Anton Krautheimer (born 1879; died during the 20th century) was a German sculptor who lived in Munich.

==Biography==
From 1900 on, Krautheimer studied in Munich at the Academy of Fine Arts. His teachers were Josef Eberle, Wilhelm von Rümann and Adolf von Hildebrand. During his studies, he worked for the jewelry manufacture Victor Mayer in Pforzheim/Germany as a jewelry designer and steel engraver. The archive there preserves photographs of jewelry after his designs, his drawing-book with designs of Art Nouveau jewelry and many copies of letters that Victor Mayer wrote to him.

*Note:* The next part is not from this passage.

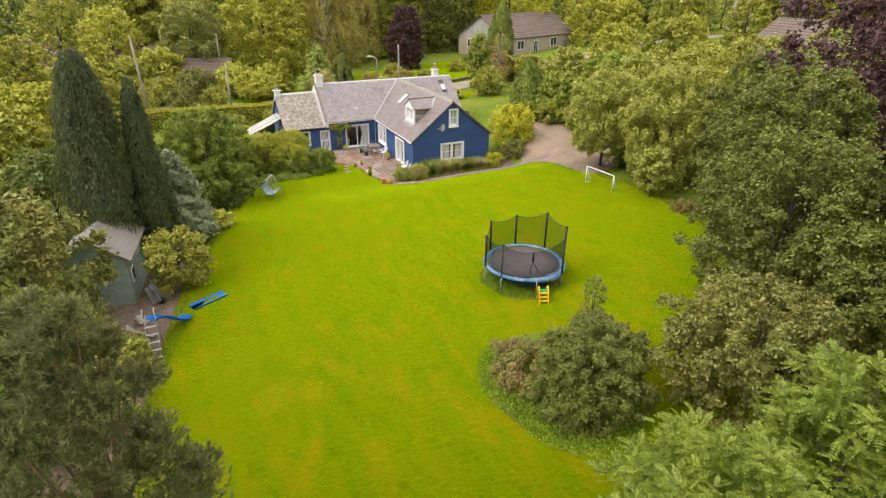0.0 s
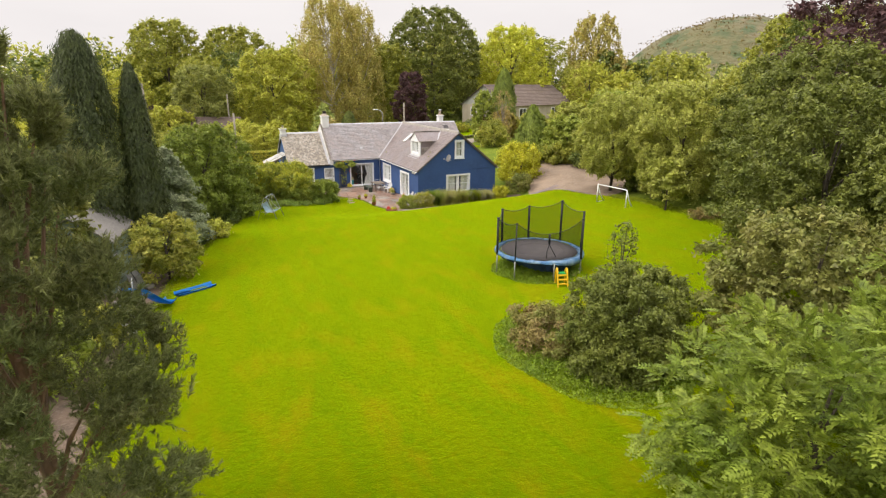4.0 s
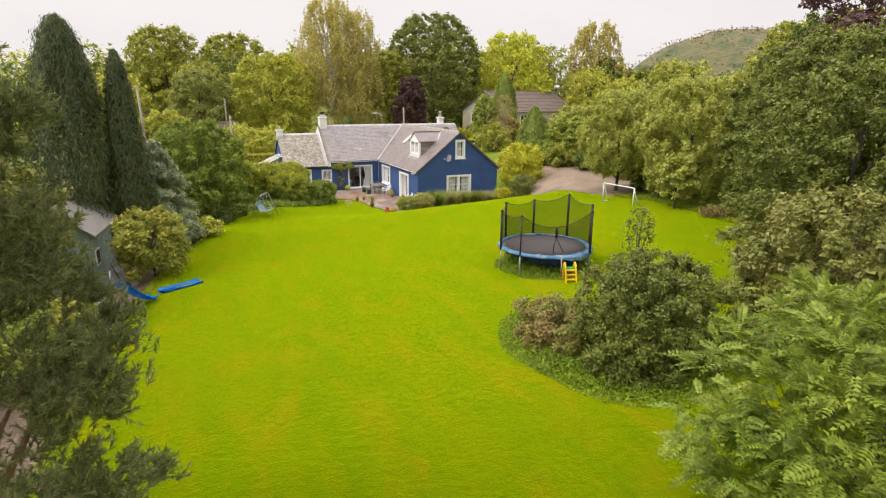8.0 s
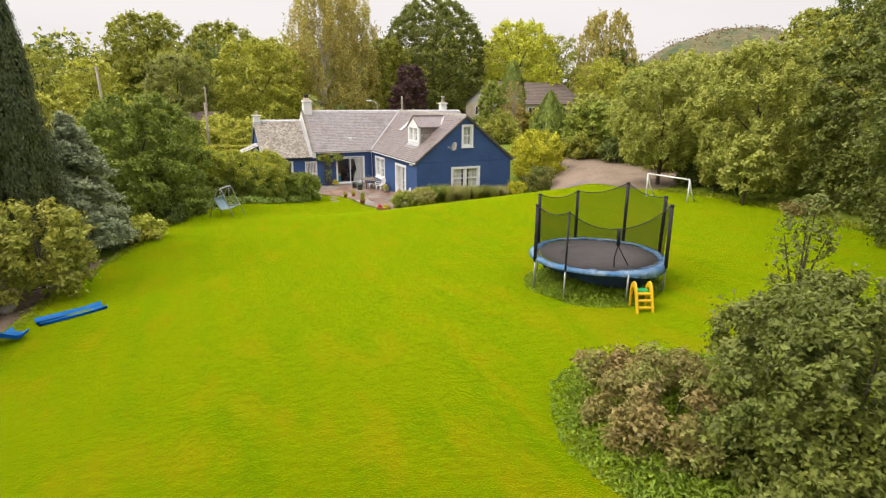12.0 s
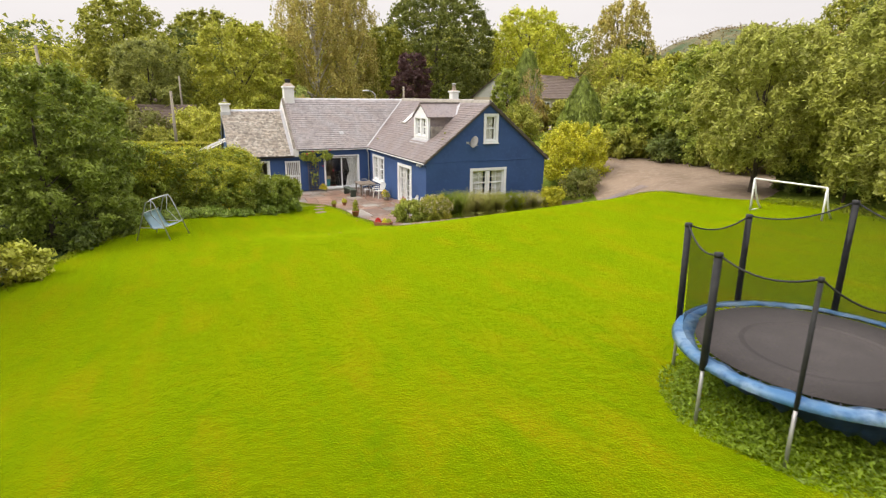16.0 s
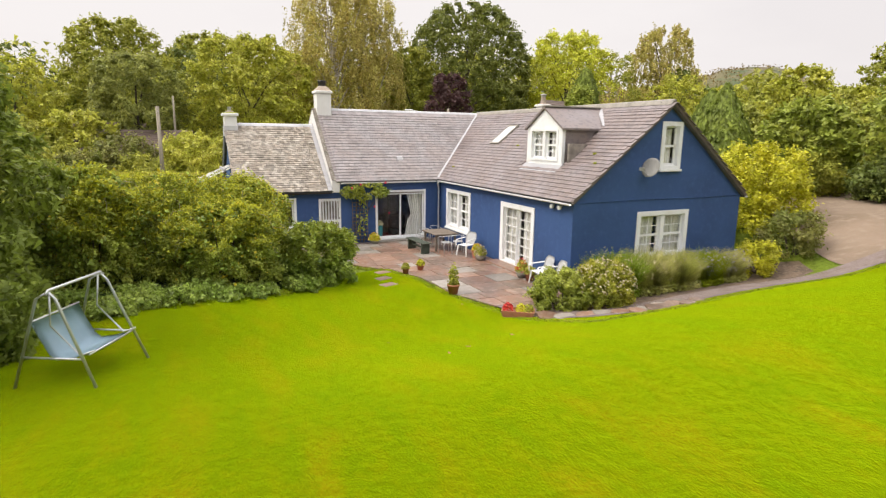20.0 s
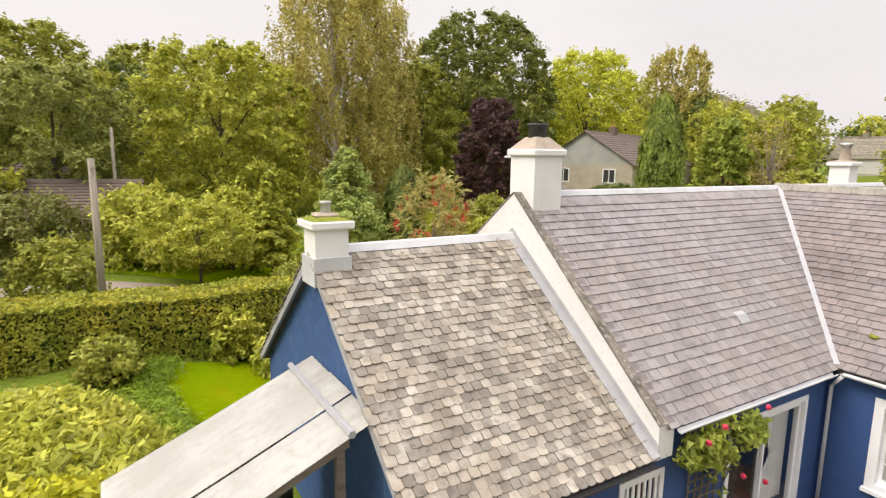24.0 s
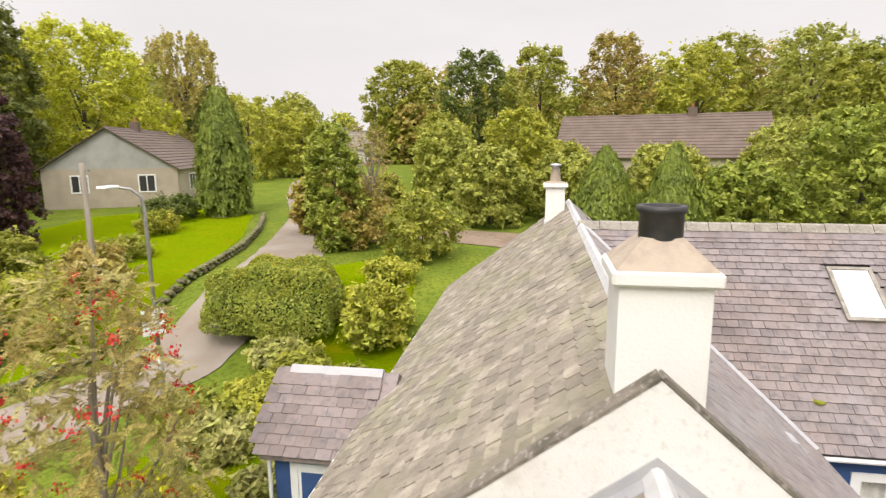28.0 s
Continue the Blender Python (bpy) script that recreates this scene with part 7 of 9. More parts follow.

In 1908, he won the prestigious Rome Prize and in 1909, he started to work as an independent sculptor in Munich. Henceforth, he exhibited statues in marble, bronze and wood, busts and small sculptures with the Munich Secession and the Exhibitions in the Munich Glaspalast. Many of his works are still to be found in Germany’s public space, for example, the Fountain of Heracles in the Dom-Pedro-Platz in Munich, the tomb of the Lotz-family in the cemetery in Berlin Zehlendorf and the statue of Siegfried on the Siegried-Fountain in Worms, Germany made by order of Adolf von Hildebrand.